The trail itself changes the airflow equation. Steep climbs pull the carrier tighter against the hiker’s back, compressing the air gap. Technical terrain where the hiker twists and leans can temporarily block one side of a cross-ventilation pair. A carrier that tests well on a flat fire road may perform differently on a 15% grade with switchbacks.
Disclaimer: If the dog’s chest shape falls outside the breed norms this carrier class was patterned for — particularly barrel-chested dogs or those with a very deep keel — the fit and ventilation checks described here may not catch every pressure point or dead-air zone. In these cases, a 15-minute stationary test indoors, with the dog inside and all openings zipped, followed by a hand-check of interior temperature at each corner, provides a more reliable ventilation reading than any spec sheet.
FAQ
How do I tell if my dog is overheating inside a backpack carrier?
Heavy panting that does not slow after stopping, excessive drooling, and repeated shifting or attempts to stand are the earliest signals.
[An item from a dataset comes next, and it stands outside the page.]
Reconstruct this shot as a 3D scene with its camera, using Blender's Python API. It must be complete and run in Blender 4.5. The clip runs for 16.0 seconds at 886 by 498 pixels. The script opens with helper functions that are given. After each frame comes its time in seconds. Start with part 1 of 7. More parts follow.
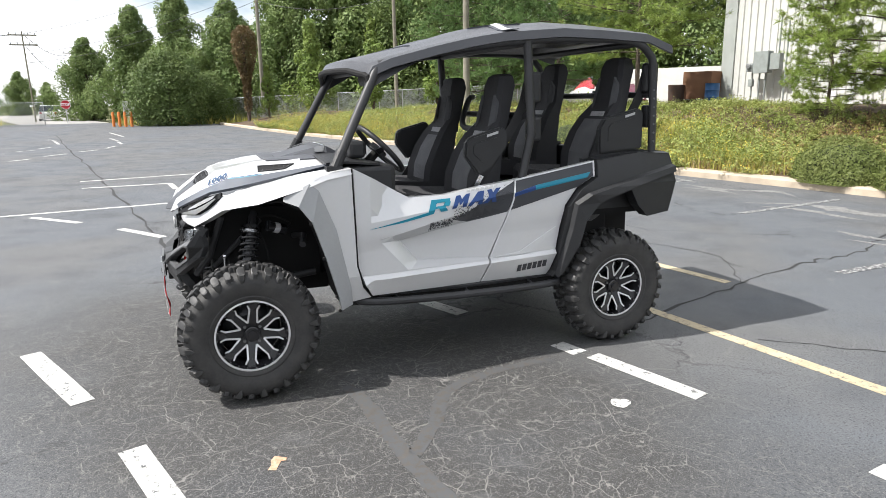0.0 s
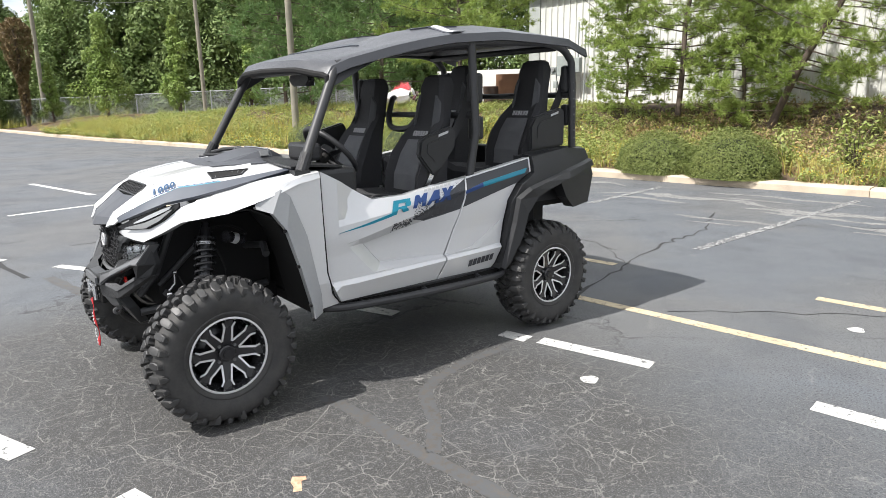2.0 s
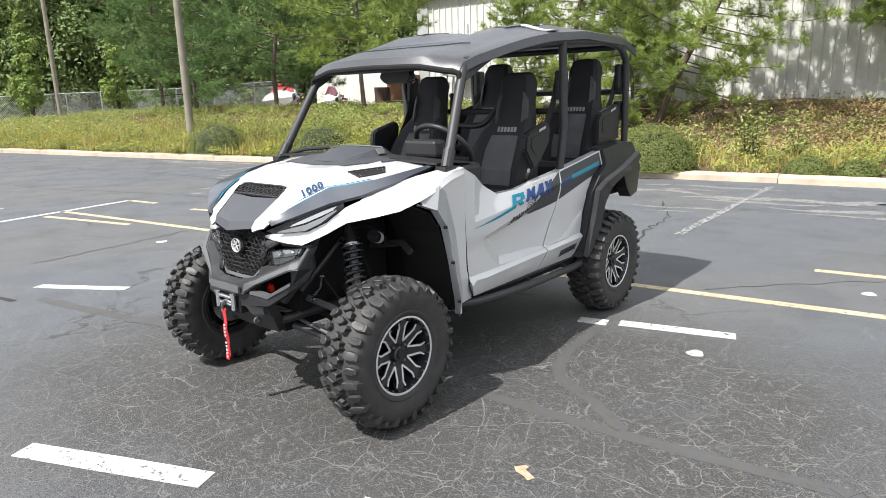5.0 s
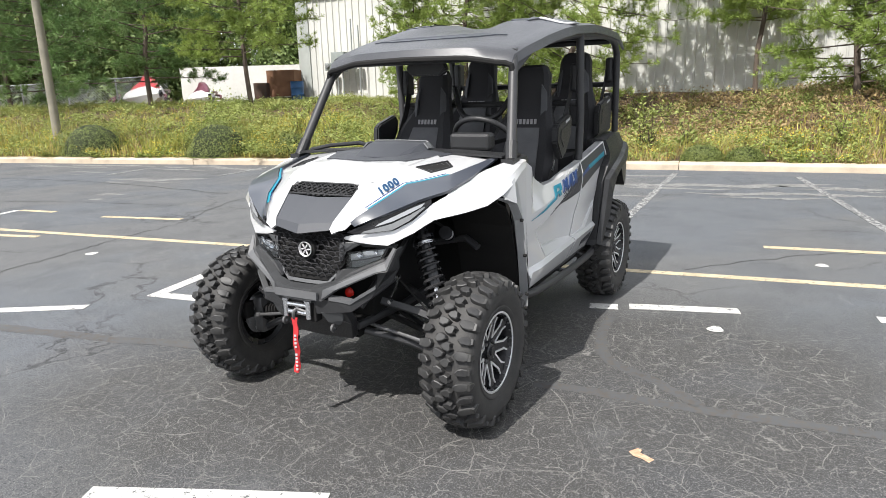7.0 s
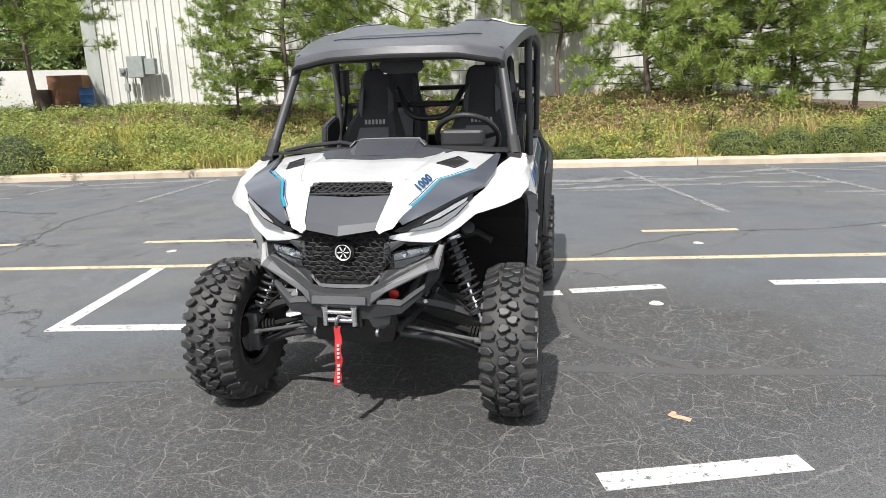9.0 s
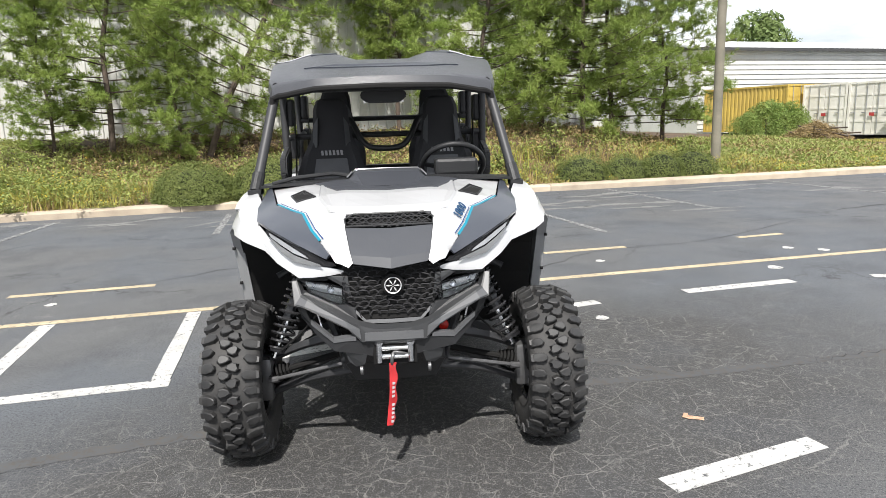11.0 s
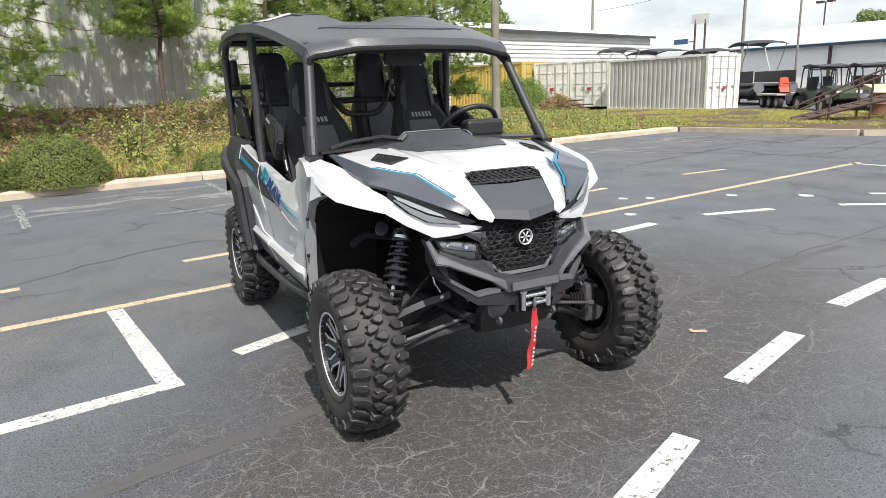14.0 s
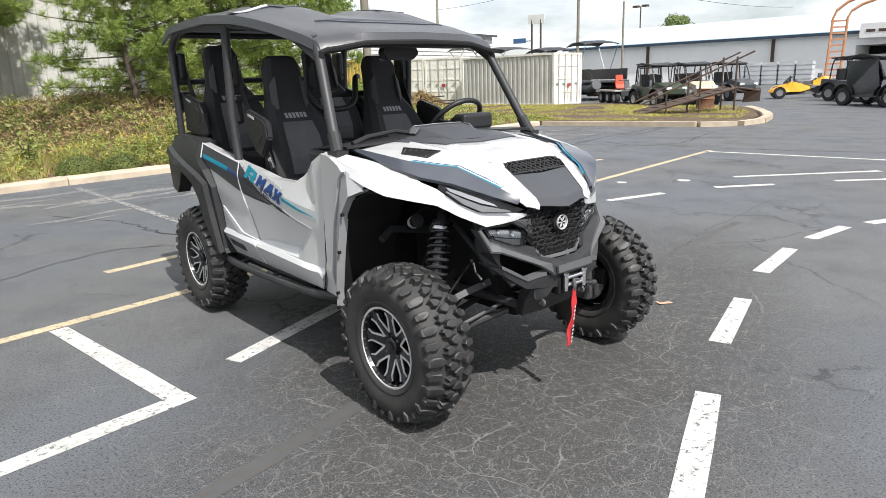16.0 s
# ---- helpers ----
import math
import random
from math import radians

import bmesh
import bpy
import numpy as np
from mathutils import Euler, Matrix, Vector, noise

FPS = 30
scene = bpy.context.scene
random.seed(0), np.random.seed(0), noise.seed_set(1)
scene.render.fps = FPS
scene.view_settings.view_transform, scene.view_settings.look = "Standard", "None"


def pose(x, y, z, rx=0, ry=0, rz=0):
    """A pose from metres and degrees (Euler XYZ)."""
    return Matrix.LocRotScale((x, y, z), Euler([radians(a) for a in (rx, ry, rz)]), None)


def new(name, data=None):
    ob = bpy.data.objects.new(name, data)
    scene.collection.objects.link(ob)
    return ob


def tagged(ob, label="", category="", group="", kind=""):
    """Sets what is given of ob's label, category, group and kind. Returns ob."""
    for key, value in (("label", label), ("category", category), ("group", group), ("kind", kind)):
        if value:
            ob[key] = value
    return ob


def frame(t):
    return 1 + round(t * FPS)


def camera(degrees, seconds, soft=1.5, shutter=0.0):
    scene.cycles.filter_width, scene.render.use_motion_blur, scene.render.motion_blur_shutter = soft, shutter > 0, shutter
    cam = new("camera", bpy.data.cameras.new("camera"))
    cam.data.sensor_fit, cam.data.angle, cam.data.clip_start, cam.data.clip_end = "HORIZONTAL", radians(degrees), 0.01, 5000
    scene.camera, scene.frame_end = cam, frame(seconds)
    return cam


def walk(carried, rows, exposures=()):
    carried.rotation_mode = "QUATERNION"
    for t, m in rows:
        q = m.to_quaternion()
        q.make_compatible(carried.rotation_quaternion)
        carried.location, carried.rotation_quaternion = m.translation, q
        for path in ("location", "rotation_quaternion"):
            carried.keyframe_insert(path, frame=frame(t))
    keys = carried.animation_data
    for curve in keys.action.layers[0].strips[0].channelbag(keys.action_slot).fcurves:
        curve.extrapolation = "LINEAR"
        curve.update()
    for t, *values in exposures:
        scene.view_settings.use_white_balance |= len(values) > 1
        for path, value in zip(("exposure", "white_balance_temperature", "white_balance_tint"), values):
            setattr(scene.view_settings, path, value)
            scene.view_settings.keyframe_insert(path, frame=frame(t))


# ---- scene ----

A dog that presses its nose against mesh openings is trying to reach cooler air. Stop, remove the dog, and offer water immediately if you see these signs. After the dog is out, feel the interior back corners — if they are hot to the touch, the carrier lacks functional cross-ventilation.
Does more mesh mean better airflow?
No. Mesh area matters less than mesh position and whether openings face each other to create a flow path. A carrier with 40% mesh surface concentrated on one side will trap more heat than a carrier with 20% mesh split across opposing faces. Mesh blocked by the dog’s body, gear, or a collapsed wall contributes zero airflow.
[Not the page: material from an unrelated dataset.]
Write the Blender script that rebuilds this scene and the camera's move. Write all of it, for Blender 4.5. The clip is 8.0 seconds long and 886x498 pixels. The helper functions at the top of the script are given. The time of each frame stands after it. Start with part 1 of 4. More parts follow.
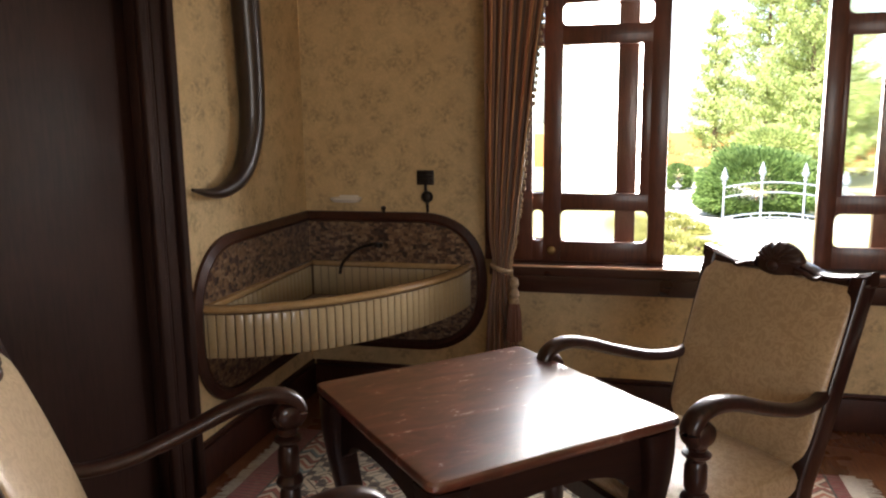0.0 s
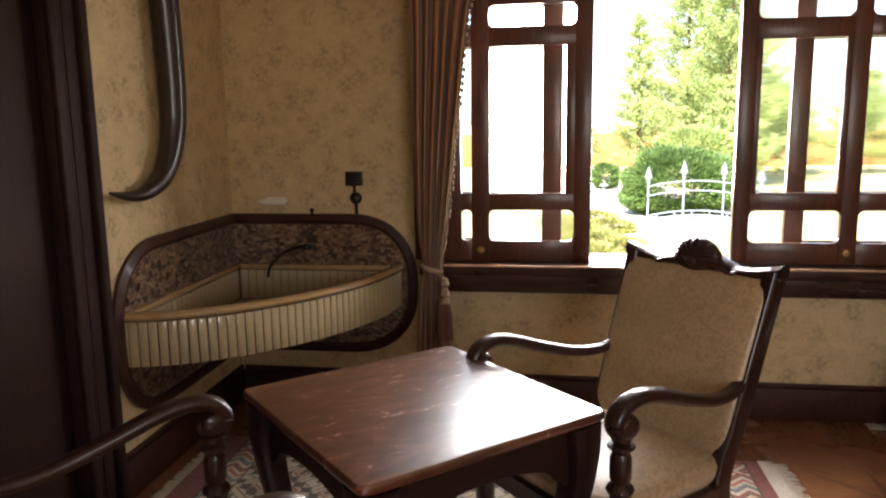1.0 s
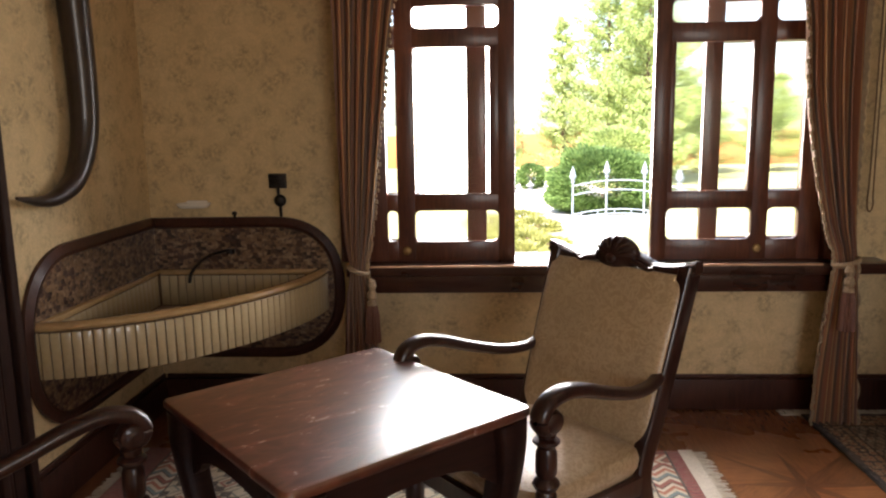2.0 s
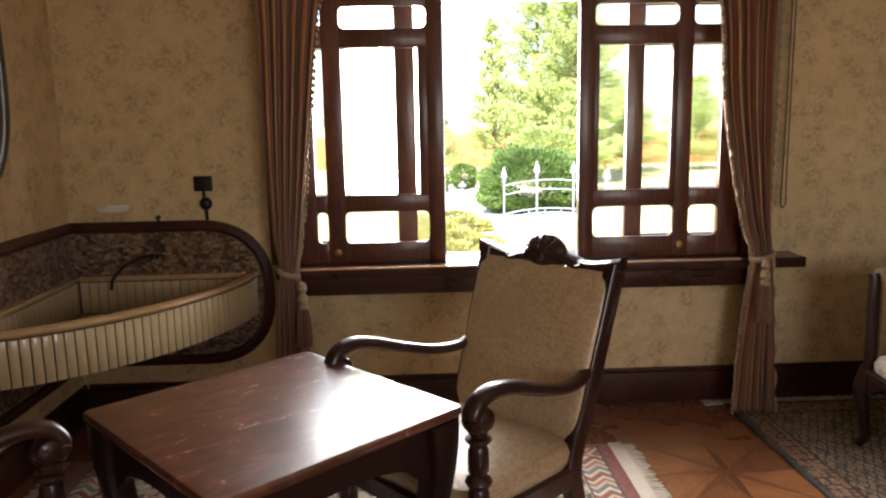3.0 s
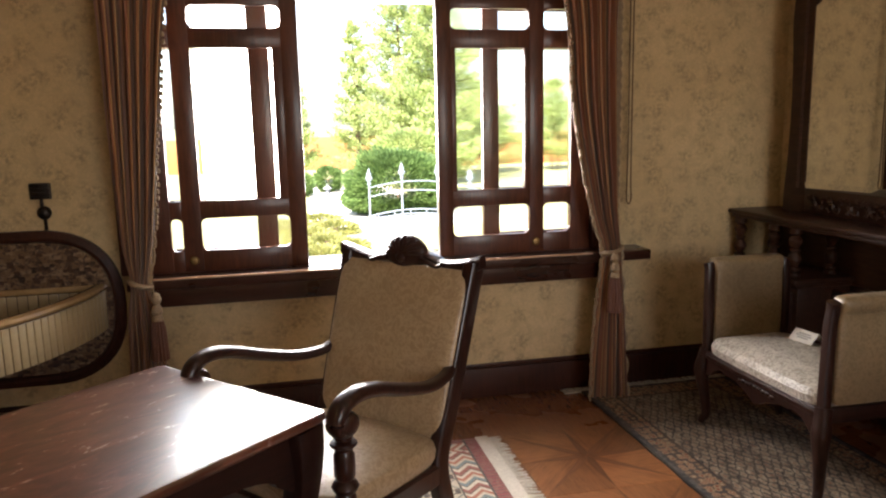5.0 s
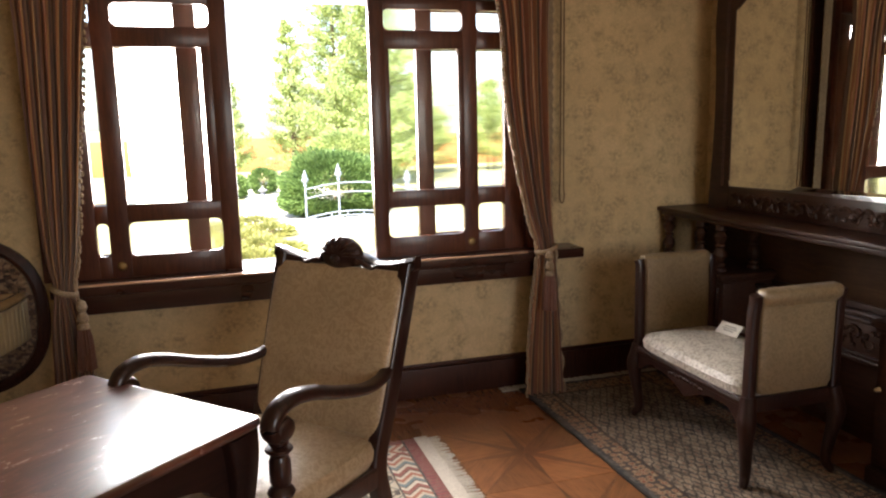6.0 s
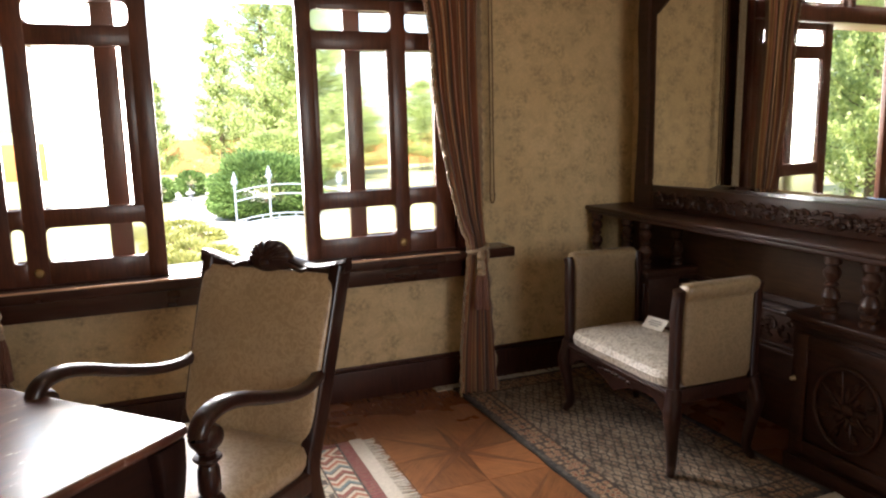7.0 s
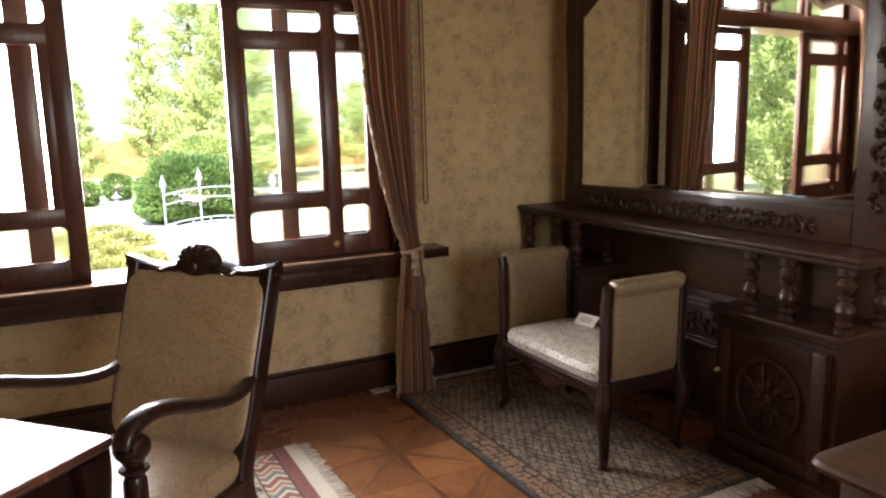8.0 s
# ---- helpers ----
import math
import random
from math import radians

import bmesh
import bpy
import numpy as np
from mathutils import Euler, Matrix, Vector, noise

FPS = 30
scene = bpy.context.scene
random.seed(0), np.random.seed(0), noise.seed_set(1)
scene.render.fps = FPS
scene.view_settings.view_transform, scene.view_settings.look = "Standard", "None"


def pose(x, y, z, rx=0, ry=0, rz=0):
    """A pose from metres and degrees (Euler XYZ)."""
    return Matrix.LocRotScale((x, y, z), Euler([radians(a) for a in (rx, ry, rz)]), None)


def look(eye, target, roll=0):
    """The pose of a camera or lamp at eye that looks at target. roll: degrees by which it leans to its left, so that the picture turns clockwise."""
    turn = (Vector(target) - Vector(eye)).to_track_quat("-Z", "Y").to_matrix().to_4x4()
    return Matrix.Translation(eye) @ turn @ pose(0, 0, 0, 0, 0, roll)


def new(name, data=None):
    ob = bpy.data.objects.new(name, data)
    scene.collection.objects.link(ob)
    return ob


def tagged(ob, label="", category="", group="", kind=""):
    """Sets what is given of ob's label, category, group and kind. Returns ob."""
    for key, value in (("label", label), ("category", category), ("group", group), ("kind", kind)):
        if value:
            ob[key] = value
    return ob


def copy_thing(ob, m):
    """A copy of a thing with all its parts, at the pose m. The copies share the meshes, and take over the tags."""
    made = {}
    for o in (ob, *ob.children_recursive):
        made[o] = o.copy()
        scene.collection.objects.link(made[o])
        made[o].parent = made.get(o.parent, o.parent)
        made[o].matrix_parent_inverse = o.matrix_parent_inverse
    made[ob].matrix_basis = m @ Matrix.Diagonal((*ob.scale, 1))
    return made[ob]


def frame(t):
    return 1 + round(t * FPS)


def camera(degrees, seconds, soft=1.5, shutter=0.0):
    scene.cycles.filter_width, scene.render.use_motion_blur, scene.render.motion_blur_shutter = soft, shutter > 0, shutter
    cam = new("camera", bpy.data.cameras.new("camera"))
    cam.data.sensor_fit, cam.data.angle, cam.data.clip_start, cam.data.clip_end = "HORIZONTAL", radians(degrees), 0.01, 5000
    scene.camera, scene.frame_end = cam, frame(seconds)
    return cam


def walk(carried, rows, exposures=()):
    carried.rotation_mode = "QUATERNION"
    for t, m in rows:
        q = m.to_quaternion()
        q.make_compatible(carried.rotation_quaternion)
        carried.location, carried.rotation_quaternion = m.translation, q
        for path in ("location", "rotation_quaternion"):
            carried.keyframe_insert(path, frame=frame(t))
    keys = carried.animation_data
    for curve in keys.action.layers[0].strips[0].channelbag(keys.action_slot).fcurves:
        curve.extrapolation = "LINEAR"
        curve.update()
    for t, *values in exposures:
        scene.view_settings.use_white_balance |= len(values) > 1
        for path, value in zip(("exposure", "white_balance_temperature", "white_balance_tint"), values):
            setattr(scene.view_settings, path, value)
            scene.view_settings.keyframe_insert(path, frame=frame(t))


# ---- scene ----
cam = camera(61.5, 8.0, soft=2.2)
PATH = [
    (0, -0.0593, -0.0032, 1.5024, 80.442, 0.731, 13.512),
    (0.5, -0.0505, -0.0010, 1.5015, 80.450, 0.805, 11.134),
    (1, -0.0422, 0.0006, 1.5008, 80.450, 0.796, 8.307),
    (1.5, -0.0343, 0.0017, 1.5004, 80.448, 0.837, 5.476),
    (3, -0.0129, 0.0021, 1.4999, 80.433, 1.030, -2.333),
    (3.5, -0.0063, 0.0013, 1.4999, 80.413, 1.074, -5.005),
    (4, 0.0000, 0.0000, 1.5000, 80.399, 1.144, -7.606),
    (4.5, 0.0062, -0.0017, 1.5001, 80.390, 1.166, -10.145),
    (6, 0.0240, -0.0097, 1.5003, 80.337, 1.244, -17.367),
    (6.5, 0.0298, -0.0132, 1.5003, 80.306, 1.292, -19.834),
    (7, 0.0357, -0.0172, 1.5001, 80.290, 1.326, -22.473),
    (7.5, 0.0417, -0.0216, 1.4998, 80.271, 1.346, -25.111),
    (8, 0.0478, -0.0264, 1.4993, 80.254, 1.397, -27.403),
]
walk(cam, [(r[0], pose(*r[1:])) for r in PATH], exposures=[(0.0, 2.42, 6620, 16), (6.3, 2.42, 6560, 15), (8.0, 2.44, 6350, 14)])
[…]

Can I use a dog backpack carrier in hot weather?
Yes, but the margin for error shrinks. Above 80°F, even a well-ventilated carrier depends on short carry durations, shaded trails, and frequent water breaks. Above 85°F, most carriers — regardless of ventilation design — become unsafe for extended hikes because the incoming air itself is too warm to provide meaningful cooling. The carrier becomes an oven, not a shade structure.
What is the quickest way to test carrier airflow before buying?
Place the dog inside and zip the carrier closed. Wait 5 minutes in a room-temperature environment. Open it and place your hand against the interior lining at the top rear corners and the bottom front corners. A temperature spread of more than a few degrees between these spots indicates dead-air zones. Then visually confirm that at least one pair of mesh panels sits on opposing sides and remains uncovered by the dog’s body.